On Thursday, the Department of the Treasury released its third of four reports that call for sweeping financial reform. The reports come at the direction of President Donald Trump, who signed an executive order in February directing Treasury Secretary Steven Mnuchin to examine the nation’s financial laws.
The third report, released Thursday evening, focuses on asset management and insurance, and while most of the report deals with issues outside of housing, there is one piece that touches on an item of note for the housing industry – disparate impact.
In the Obama administration, the Department of Housing and Urban Development began using disparate impact theory as a way to enforce the Fair Housing Act.
A 2015 ruling by the Supreme Court established that the Fair Housing Act allows lawsuits based on disparate impact, meaning a law or practice has a discriminatory effect even if it wasn’t based on a discriminatory purpose.
In layman’s terms, that means that a lender’s practices can be viewed as discriminatory in the eyes of the law (specifically the Fair Housing Act) even if the lender didn’t purposefully discriminate.
Disparate impact and its effect have come under fire from the housing industry, and even from HUD Secretary Ben Carson.
In a well-publicized op-ed published in The Washington Times in 2015, Carson said that the Supreme Court ruling on disparate impact and the Obama administration’s Affirmatively Furthering Fair Housing rule are “government-engineered attempts to legislate racial equality create consequences that often make matters worse.”
Now, with Carson as the leader of HUD, Trump’s Treasury Department is calling for HUD to “reconsider” its use of the disparate impact rule.
The section of the report in question focuses on HUD’s potential application of the disparate impact rule to the insurance industry, specifically homeowners’ insurance.
“In 2011, HUD proposed a rule that would also impose a duty to avoid practices that are neutral by legal and regulatory definitions but with discriminatory effects (i.e., disparate impact),” the Treasury report states.
“This, among other things, would require entities covered by the rule to assess whether adverse fair housing consequences result from any business practice, even if such practices have no explicit discriminatory features. HUD has expressed its intention to apply the disparate impact rule to the insurance industry,” the report states.
Part of the issue is the McCarran–Ferguson Act of 1945, which stipulates that state laws governing the business of insurance are “not invalidated, impaired, or superseded by any federal law unless the federal law specifically relates to the business of insurance.”
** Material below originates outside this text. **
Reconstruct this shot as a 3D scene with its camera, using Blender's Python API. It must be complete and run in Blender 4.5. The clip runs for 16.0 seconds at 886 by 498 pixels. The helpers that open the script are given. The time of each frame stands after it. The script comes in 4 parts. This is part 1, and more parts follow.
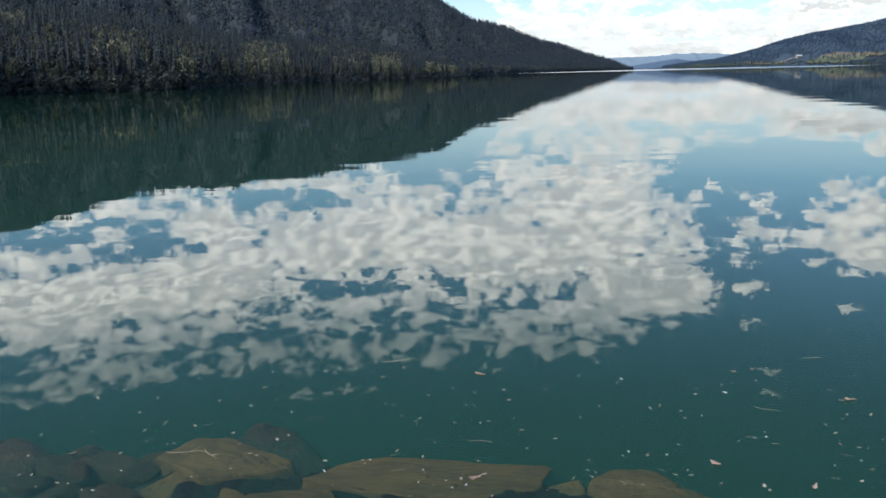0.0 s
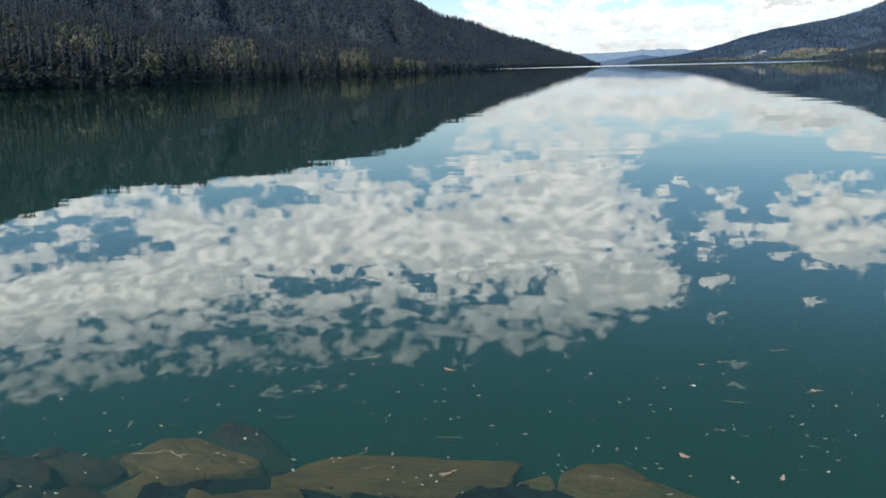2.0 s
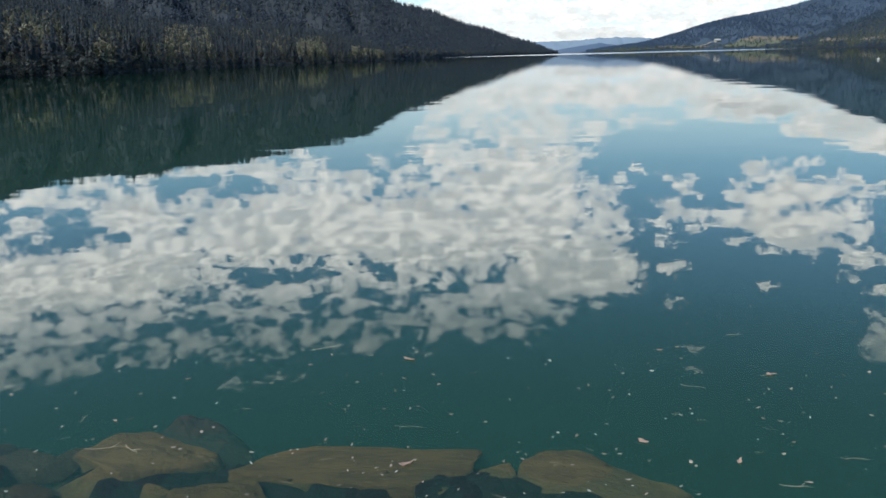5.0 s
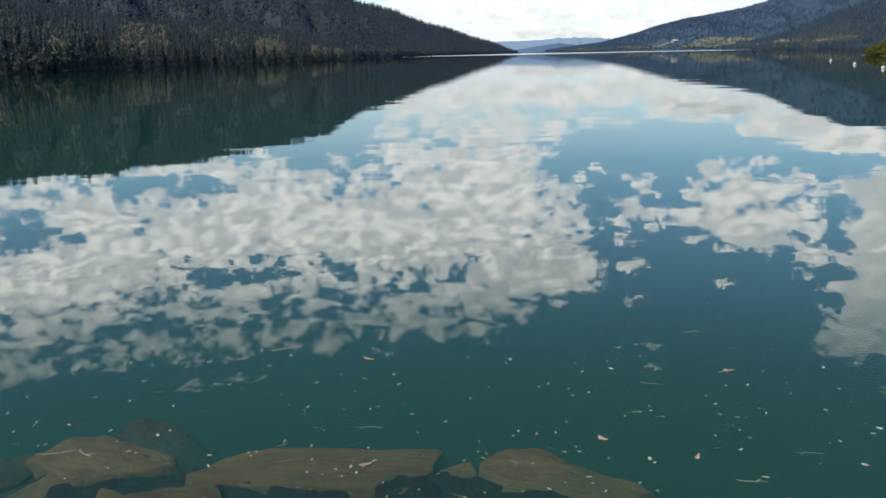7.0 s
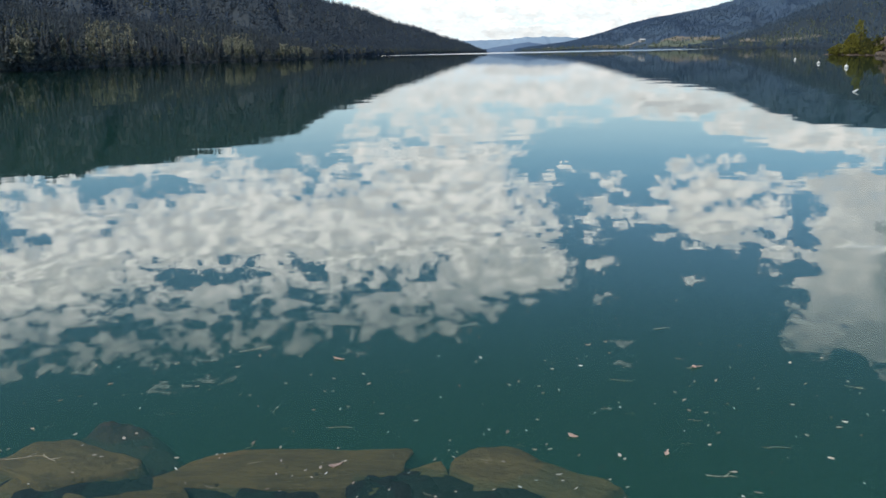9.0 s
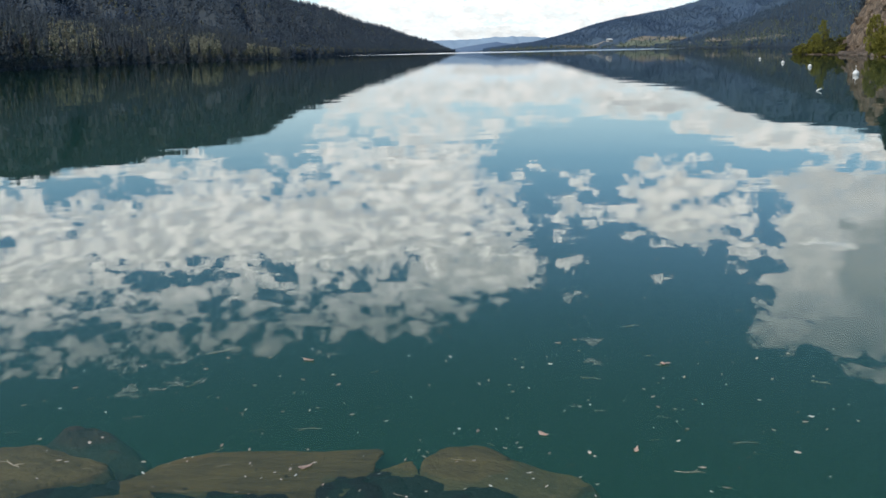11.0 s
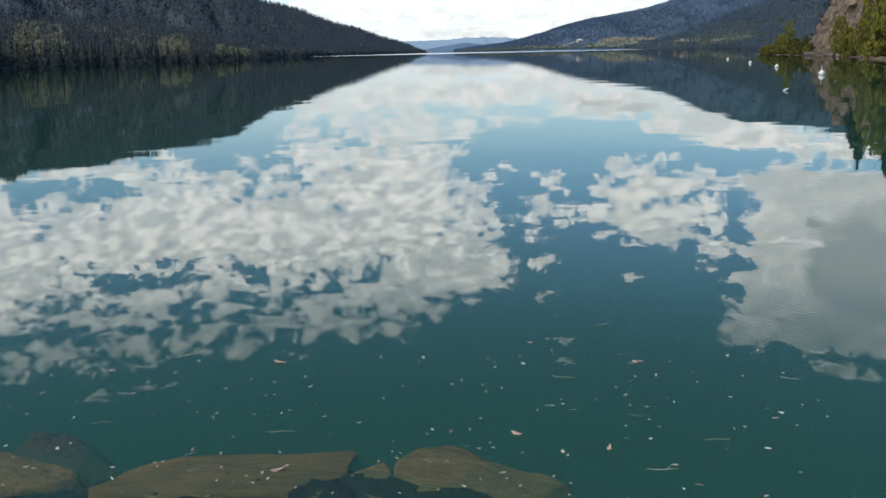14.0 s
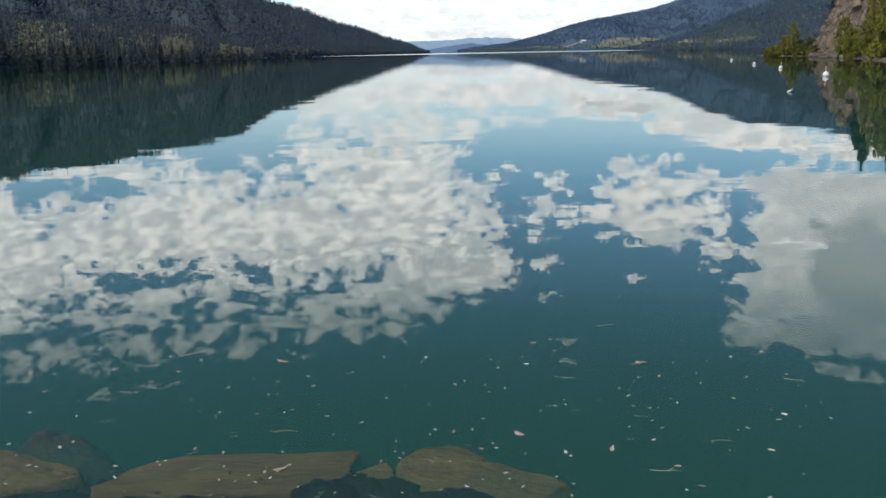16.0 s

And in the view of the Treasury, HUD’s use of disparate impact in the insurance industry could violate the McCarran-Ferguson Act.
“If this application leads to collection and evaluation of data on protected classes under insurance policies, this could be challenging as state insurance regulations ordinarily prohibit the consideration of protected characteristics in the evaluation and pooling of risk, and such data collection is expressly prohibited by insurance laws of at least one state,” the report states.
“To the extent that otherwise nondiscriminatory underwriting practices result in disparate outcomes, the rule could also impose unnecessary burdens on insurers and force them to alter practices in a manner that may not be actuarially sound,” the report continues.
To that end, the Treasury report recommends that HUD “reconsider” its plans to use disparate impact in the insurance industry.
“Treasury recommends that HUD reconsider its use of the disparate impact rule. In particular, HUD should consider whether the disparate impact rule, as applied, is consistent with McCarran-Ferguson and existing state law,” the report states. “HUD should also reconsider whether such a rule would have a disruptive effect on the availability of homeowners insurance and whether the rule is reconcilable with actuarially sound principles.”